Not even a torrential downpour that lasts all afternoon can distrct Pacho from his dedication to getting the traditional mazamorra just right.
With Don Raul's experience, he has the right to oversee the whole process from the dry patio, shouting encouragement and advice.
More maize on day two and we're enlisted to help strip the kernels off the cobs of corn in preparation for making arepas - a thick maize tortilla, usually topped with butter and soft cheese.
There's more grinding to be done and this time it falls to Pacho's sister-in-law Lina to be shown the ropes by Don Raul.
The folks of Antioquia are known as "men of maize" - they just can't get enough of corn. So, true to their name, more corn is put on the bbq to grill and Pacho oversees the cooking while the rest of us chat on the patio after a long muddy walk with the dogs.
The labour of Lina's love, a delicious "arepa de chócolo" cooks gently on the bbq.
After our maize feast, we retreat into the cosy finca, learning Colombian jokes and soaking up the banter of Don Raul, Pacho and the rest of the family.
Back in the city, we should mention our own home in Medellín.

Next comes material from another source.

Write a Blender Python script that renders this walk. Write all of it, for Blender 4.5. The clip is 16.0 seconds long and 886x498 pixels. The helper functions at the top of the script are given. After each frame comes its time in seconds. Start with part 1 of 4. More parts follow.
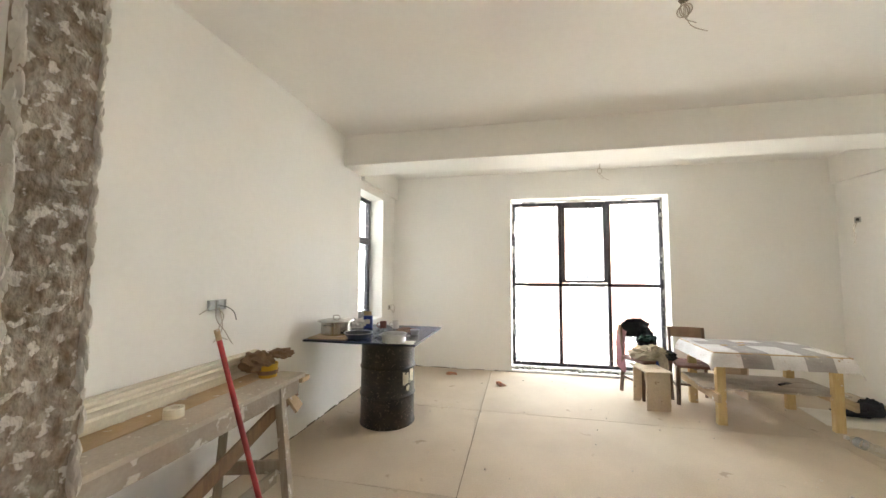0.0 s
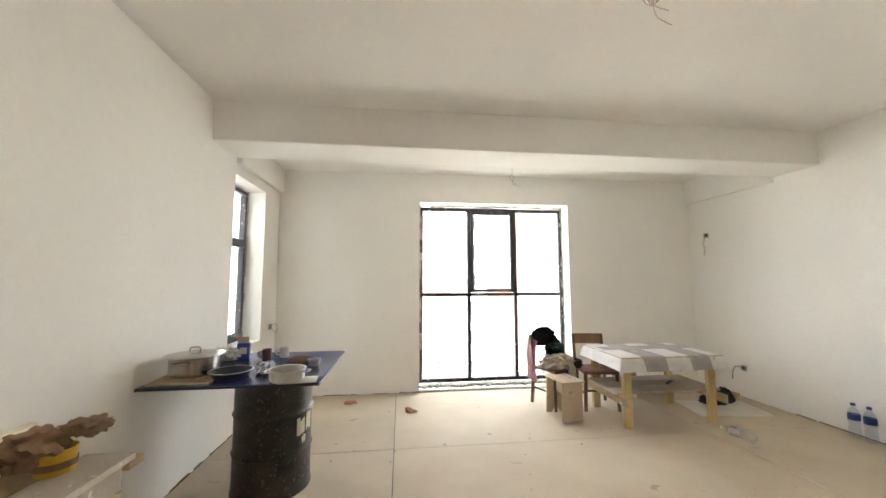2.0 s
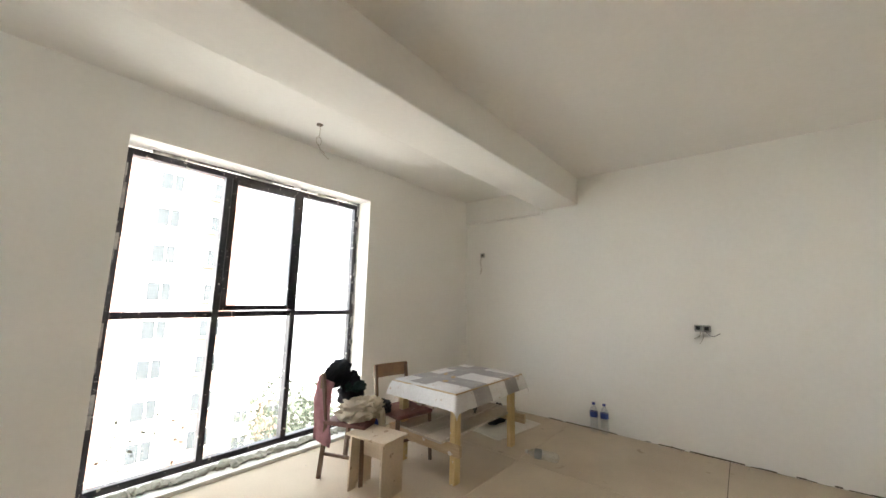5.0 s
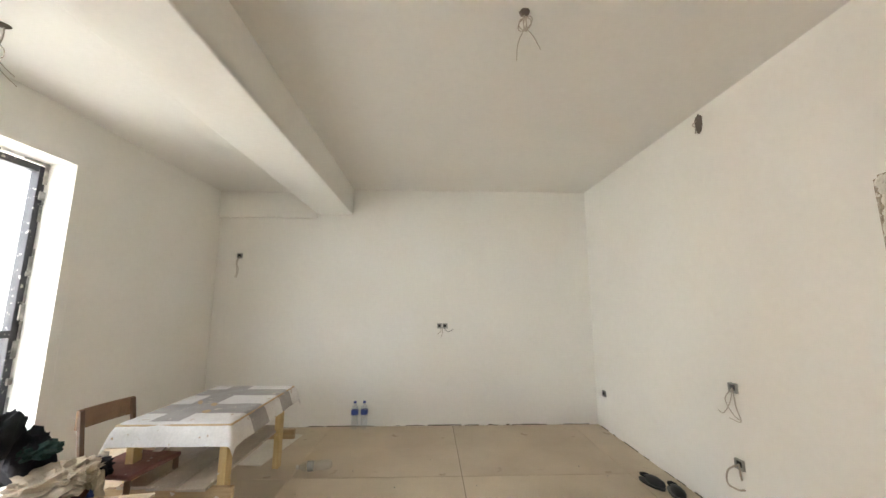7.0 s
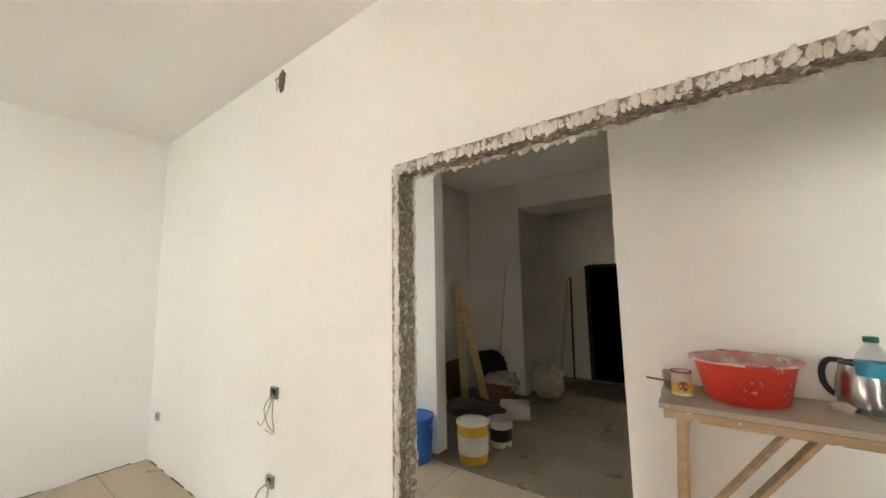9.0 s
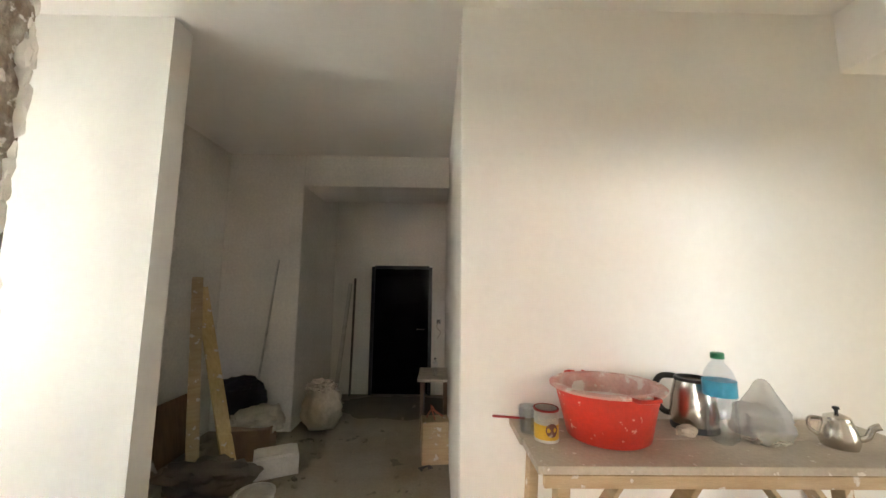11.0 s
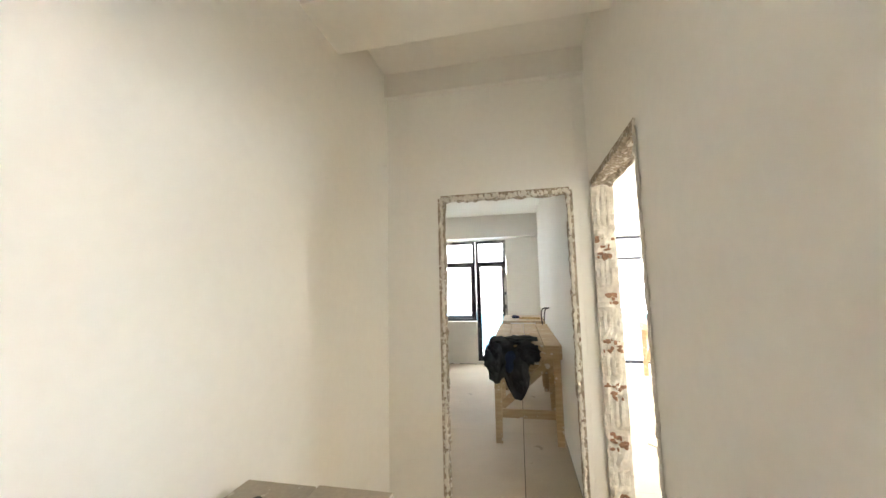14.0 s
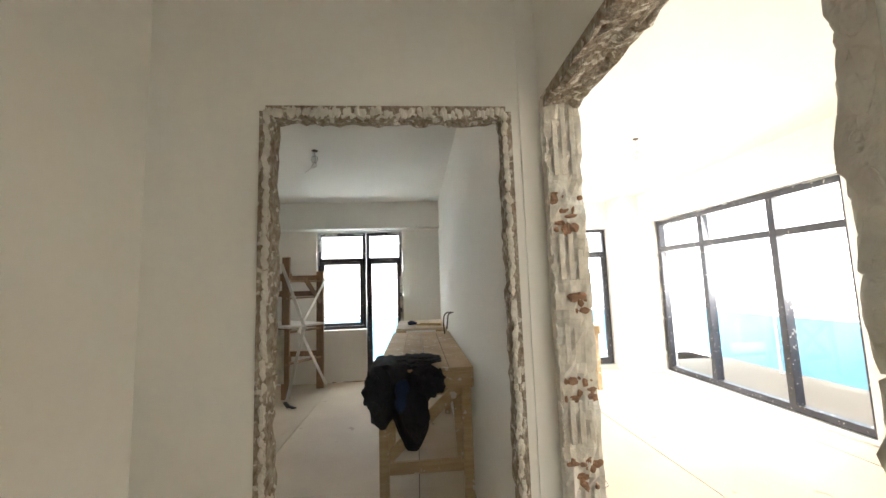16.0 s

Our temporary family consists of Nora our landlady, her 18 year old French poodle Pookie, the slightly rotund but adorable labrador Carola...
...and the oh-so-cool Agatha the cat.
The dinner invites kept on coming, this time with Harold and Lina. A delicious combination of roast pork, good chat and too much tequila. We couldn't help but admire a novel take on the traditional Christmas tree...
...and of course the classic nativity - handmade by Lina's mum, it takes pride of place in the living room. Merry Christmas to all of our family and friends...at home...in Medellín...and to all those we've met along the road in the last eighteen months.